According to Dowling, the whole adoption process had another impact. It gave better publicity to black cats, who often have trouble being noticed.
“It also gave us a really good platform because black kittens and black cats have a hard time – it’s not because of superstition, it’s because they don’t catch the eye as much as other cats and kittens,” Dowling said. “To have a family that’s such a role model in the community sort of step up – if there was ever a pet that needed that sort of PR boost, it was the black cat.”
The adoption of Jo and the fervor around it has led to a stronger relationship between HSSV and the Sharks organization. On New Years Eve the San Jose Barracuda – the AHL affiliate of the team – will release a ‘Cuda and Canines’ calendar that they shot with dogs at Humane Society Silicon Valley. The Barracuda are also working on a collection drive with the Humane Society Silicon Valley for later in the season.

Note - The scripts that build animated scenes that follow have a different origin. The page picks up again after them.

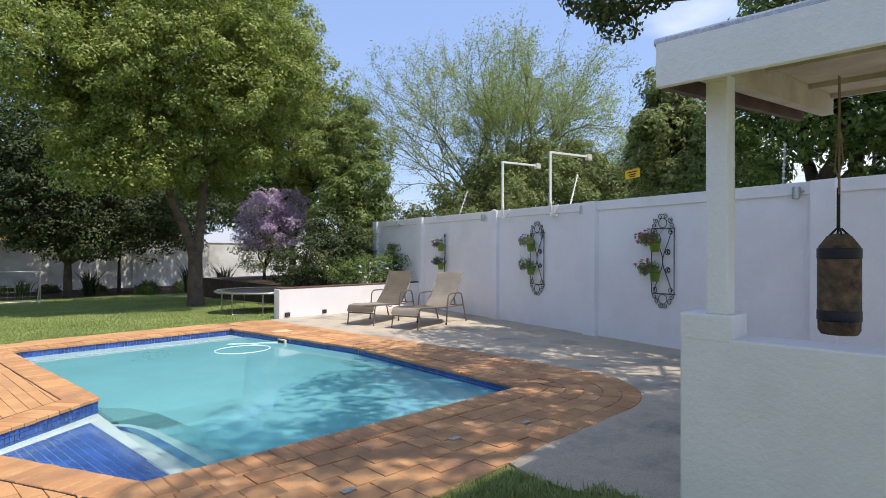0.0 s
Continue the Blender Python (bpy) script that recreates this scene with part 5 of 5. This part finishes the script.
tree("second_tree", "light green leafy tree behind the raised bed", (12.6, 20.8, -0.1), 2.0, 0.14,
     [(12.2, 20.6, 6.2, 1.8, 1.6, 1.9), (13.2, 20.4, 4.2, 1.6, 1.4, 1.7), (12.6, 21.0, 8.2, 1.5, 1.5, 1.4), (11.0, 21.4, 8.4, 1.7, 1.5, 1.4), (13.9, 20.4, 5.4, 1.2, 1.3, 1.4), (13.2, 20.8, 7.0, 1.2, 1.3, 1.2)], 900, 78, 0.11, 0.062, L_MAIN, M_TWIG, 409, 0.28, twigs=60, shell=0.7, spread=0.28, lump=7)
tree("leafy_shrub", "dense dark green shrub in the raised bed", (9.9, 14.6, 0.4), 0.5, 0.06,
     [(9.9, 14.5, 1.25, 0.9, 0.8, 0.85), (10.6, 14.1, 1.35, 0.8, 0.7, 0.9), (9.3, 15.2, 1.0, 0.7, 0.7, 0.6), (10.5, 15.0, 2.0, 0.8, 0.8, 0.8)], 330, 46, 0.085, 0.045, L_DARK, M_TWIG, 404, 0.2, twigs=40, category="shrub")
tree("leafy_shrub", "mid green shrub with pale flowers behind the planter wall", (10.4, 12.5, 0.4), 0.3, 0.04,
     [(10.3, 12.6, 0.95, 0.75, 0.6, 0.45), (9.6, 13.1, 0.85, 0.6, 0.5, 0.4), (10.75, 12.0, 0.95, 0.35, 0.4, 0.55), (10.9, 12.5, 1.35, 0.25, 0.3, 0.4)], 240, 40, 0.06, 0.035, L_BIG, M_TWIG, 405, 0.13, twigs=40, category="shrub")
FL = empty("white_flower_patch", "small white and pale blue flowers in the raised bed", "flowers", at=(10.2, 12.3, 0.42))
foliage("flowers", [(0, 0, 0.45, 0.9, 0.4, 0.35), (0.5, -0.3, 0.5, 0.3, 0.3, 0.4)], 34, 8, 0.05, 0.045, L_WFLOWER, FL, 406, 0.03)
foliage("blue_flowers", [(0.2, -0.1, 0.5, 0.7, 0.4, 0.35)], 26, 8, 0.045, 0.04, L_BFLOWER, FL, 407, 0.03)
foliage("leaves", [(0.2, 0, 0.25, 0.9, 0.5, 0.22)], 70, 26, 0.06, 0.03, L_BIG, FL, 408, 0.12)

# behind the boundary wall
def feathery_tree():
    bx, by = 18.4, 14.6
    ob = empty("feathery_tree", "tall airy tree with fine pale leaves and many thin branches", "tree", at=(bx, by, 0))
    rng = np.random.RandomState(55)
    bm = bmesh.new()
    tips = []

    def grow(p, d, L, r, lev):
        q = p + d * L
        m = p.lerp(q, 0.5) + Vector(rng.normal(0, 0.06, 3)) * L
        tube(bm, [p, m, q], r, 6 if lev < 2 else 4, r * 0.62, False)
        if lev >= 1:
            tips.extend([m, q])
        if lev < 5:
            for k in range(3 if lev < 4 else 2):
                e = (d * 0.9 + Vector(rng.normal(0, 0.37, 3)) + Vector((0, 0, 0.02))).normalized()
                grow(m.lerp(q, rng.uniform(0.2, 1.0)), e, L * rng.uniform(0.62, 0.82), r * 0.58, lev + 1)
    for k in range(8):
        a = 2 * math.pi * k / 8
        sp = rng.uniform(0.05, 0.30)
        grow(Vector((0.7 * math.cos(a), 0.7 * math.sin(a), 0)), Vector((sp * math.cos(a), sp * math.sin(a), 1.0)).normalized(), rng.uniform(3.4, 4.5), 0.085, 0)
    part("branchwork", bm, M_PALETWIG, ob)
    T = np.array([t[:] for t in tips])
    idx = np.repeat(np.arange(len(T)), 16)
    r2 = np.random.RandomState(56)
    pos = T[idx] + r2.normal(0, 0.10, (len(idx), 3))
    me = leaves_mesh("leaves", pos, np.tile((0, 0, 1.0), (len(idx), 1)), 0.10, 0.032, r2, 0.8)
    me.materials.append(L_FEATHER)
    o = new("leaves", me)
    o.parent = ob


feathery_tree()
tree("round_tree", "rounded mid-green tree behind the boundary wall", (16.6, 11.2, 0), 1.6, 0.14,
     [(16.2, 11.4, 3.6, 1.8, 1.6, 1.5), (17.6, 10.0, 3.4, 1.6, 1.4, 1.6), (15.6, 13.6, 2.9, 1.5, 1.4, 1.2), (18.6, 8.8, 3.2, 1.5, 1.4, 1.4), (15.8, 15.8, 2.4, 1.6, 1.4, 1.0), (17.4, 13.6, 4.2, 1.9, 1.6, 1.4), (18.2, 11.6, 4.6, 1.6, 1.5, 1.3)], 760, 66, 0.15, 0.075, L_MIX, M_TWIG, 501, 0.32, twigs=80, shell=0.65, lump=6)
tree("conical_tree", "conical olive-green tree behind the boundary wall", (14.6, 5.9, 0), 1.6, 0.16,
     [(14.6, 5.9, 3.2, 1.3, 1.3, 1.4), (14.6, 6.0, 4.5, 1.0, 1.0, 1.1), (14.9, 6.1, 5.5, 0.6, 0.6, 0.9), (15.2, 4.8, 3.6, 1.2, 1.2, 1.2)], 560, 70, 0.13, 0.065, L_MIX, M_TWIG, 502, 0.25, twigs=60, shell=0.65, lump=7)
tree("dark_spreading_tree", "large dark evergreen tree overhanging the boundary wall", (13.4, 2.4, 0), 2.2, 0.3,
     [(13.6, 2.8, 4.4, 2.0, 1.9, 1.8), (12.6, 0.8, 4.8, 2.0, 1.9, 1.9), (13.0, -1.4, 4.4, 2.0, 1.9, 2.0), (12.4, 1.8, 6.4, 2.0, 2.0, 1.5), (12.6, -3.4, 4.2, 1.9, 1.9, 2.0), (12.2, -0.4, 3.2, 1.4, 2.0, 1.0), (15.0, 0.5, 3.2, 2.0, 2.4, 1.6)],
     1000, 60, 0.15, 0.075, L_BIG, M_TWIG, 503, 0.36, twigs=100, shell=0.6, lump=7)
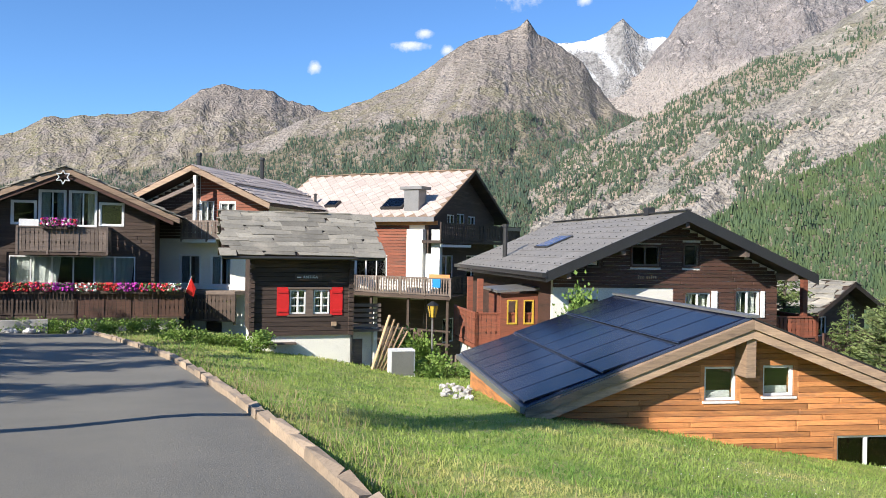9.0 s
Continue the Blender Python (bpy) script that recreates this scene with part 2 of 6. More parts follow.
def far_wood(name, label, land, forest, count, size, mats, seed=0):
    """A wood of small conifers on a mountain side, thick where forest(az, el) is near 1."""
    ob, az, d, z, el = land
    rng = np.random.RandomState(seed)
    col = rng.randint(0, len(az), count)
    lo, hi = -12.0, el.max()
    e = rng.uniform(lo, hi, count)
    keep = []
    env = np.maximum.accumulate(el, axis=0)
    row = np.array([np.searchsorted(env[:, c], v) for c, v in zip(col, e)])
    ok = (row > 0) & (row < el.shape[0] - 1)
    col, row = col[ok], row[ok]
    a, ee = az[col], el[row, col]
    dens = forest(a, ee)
    ok = rng.uniform(0, 1, len(a)) < dens
    col, row, a = col[ok], row[ok], a[ok]
    dd, zz = d[row, col], z[row, col]
    n = len(a)
    a = a + rng.uniform(-0.07, 0.07, n)
    x, y = -dd * np.sin(np.radians(a)), dd * np.cos(np.radians(a))
    h = size * rng.uniform(0.55, 1.25, n) * (0.7 + 0.6 * vnoise(x / 90, y / 90, seed))
    rw = h * rng.uniform(0.17, 0.26, n)
    k = 5
    ang = np.linspace(0, 2 * np.pi, k, endpoint=False)[None] + rng.uniform(0, 6, n)[:, None]
    wob = rng.uniform(0.7, 1.25, (n, k))
    ring = np.stack([x[:, None] + np.cos(ang) * rw[:, None] * wob, y[:, None] + np.sin(ang) * rw[:, None] * wob, (zz + h * 0.02)[:, None] + h[:, None] * 0.12 * rng.uniform(-1, 1, (n, k))], -1)
    top = np.stack([x + rng.uniform(-0.3, 0.3, n), y, zz + h], -1)[:, None]
    v = np.concatenate([ring, top], 1).reshape(-1, 3)
    base = (np.arange(n) * (k + 1))[:, None, None]
    tri = np.array([[i, (i + 1) % k, k] for i in range(k)])[None]
    f = (base + tri).reshape(-1, 3)
    me = mesh_of(name, v.tolist(), f.tolist(), mats, False)
    return tagged(new(name, me), label, "forest", kind="stuff")


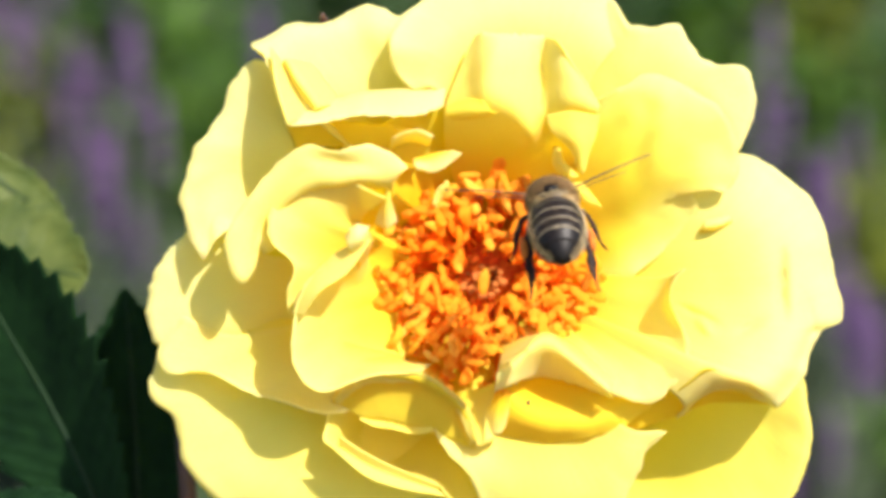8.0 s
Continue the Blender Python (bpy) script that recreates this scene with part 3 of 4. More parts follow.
def spike_mesh(seed):
    r = random.Random(seed)
    pieces = []
    for ring in range(9):
        z = ring * 5.2 - 44 + (0 if ring > 1 else -8)
        for k in range(7):
            a = k * 0.9 + ring * 0.5 + r.uniform(-0.2, 0.2)
            q = 5.2 * (1 - 0.06 * ring) * r.uniform(0.8, 1.15)
            pieces.append(ball((q * math.cos(a), q * math.sin(a), z + r.uniform(-1.5, 1.5)), (2.6, 2.6, 3.6), 4, 5))
    return mesh_from("flower_spike", *scaled(join(*pieces)), LAV)


SPIKES = [spike_mesh(s) for s in (1, 2, 3)]


def lavender(top, kind, lean=0.0):
    ob = new("lavender")
    ob.location = (top[0] - lean, top[1], 0)
    part("stem", mesh_from("stem", *tube([(0, 0, -0.01), (lean * 0.3, 0, top[2] * 0.6), (lean, 0, top[2])], [0.0022, 0.0016, 0.0012], 5, n=9), LAV_STEM), ob)
    sp = part("flower_spike", SPIKES[kind % 3], ob)
    sp.location = (lean, 0, top[2])
    leaves = []
    for k in range(14):
        a, z = rnd.uniform(0, 6.3), rnd.uniform(0.05, 0.6) * top[2]
        d = Vector((math.cos(a), math.sin(a), 1.2)) * 0.028
        c = Vector((lean * z / top[2] * 0.5, 0, z))
        leaves.append(tube([c, c + d * 0.6, c + d * 1.3], [0.0012, 0.0026, 0.0005], 4))
    tagged(part("leaf_whorl", mesh_from("leaf_whorl", *join(*leaves), GREY_GREEN), ob), kind="stuff")
    tagged(ob, "purple lavender spike on a grey-green stem", "lavender", "lavender in the bed")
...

— San Jose Barracuda (@sjbarracuda) November 28, 2016
“They’re still trucking for us, they’re still working for us, so we’re really grateful for that,” Dowling said.
Sharks players still get a kick out of the way the situation with Jo played out – from her running onto the rink to finding a home with one of the longtime faces of the franchise.
“(Patrick) has a great spot to have a lot of animals, so I’m not too, too surprised (he adopted her),” longtime teammate Joe Thornton said.
Thornton chuckled when asked what he thought about Marleau keeping the name ‘Jo’ for the cat, “Probably because he’s playing with two Joes (on his line), so that’s probably why he’s using Joe a lot more, he’s used to it I guess.”
Meanwhile, Jo and Stanley have seemed to nicely acclimate to Marleau’s home. They’ve even caught a few “presents” and left them on the front steps according to Patrick.
“She was very timid coming around us at the start,” he said. “It took a lot of time, a lot of coaxing, a lot of feeding and a lot of hand feeding but now she’s part of the family.”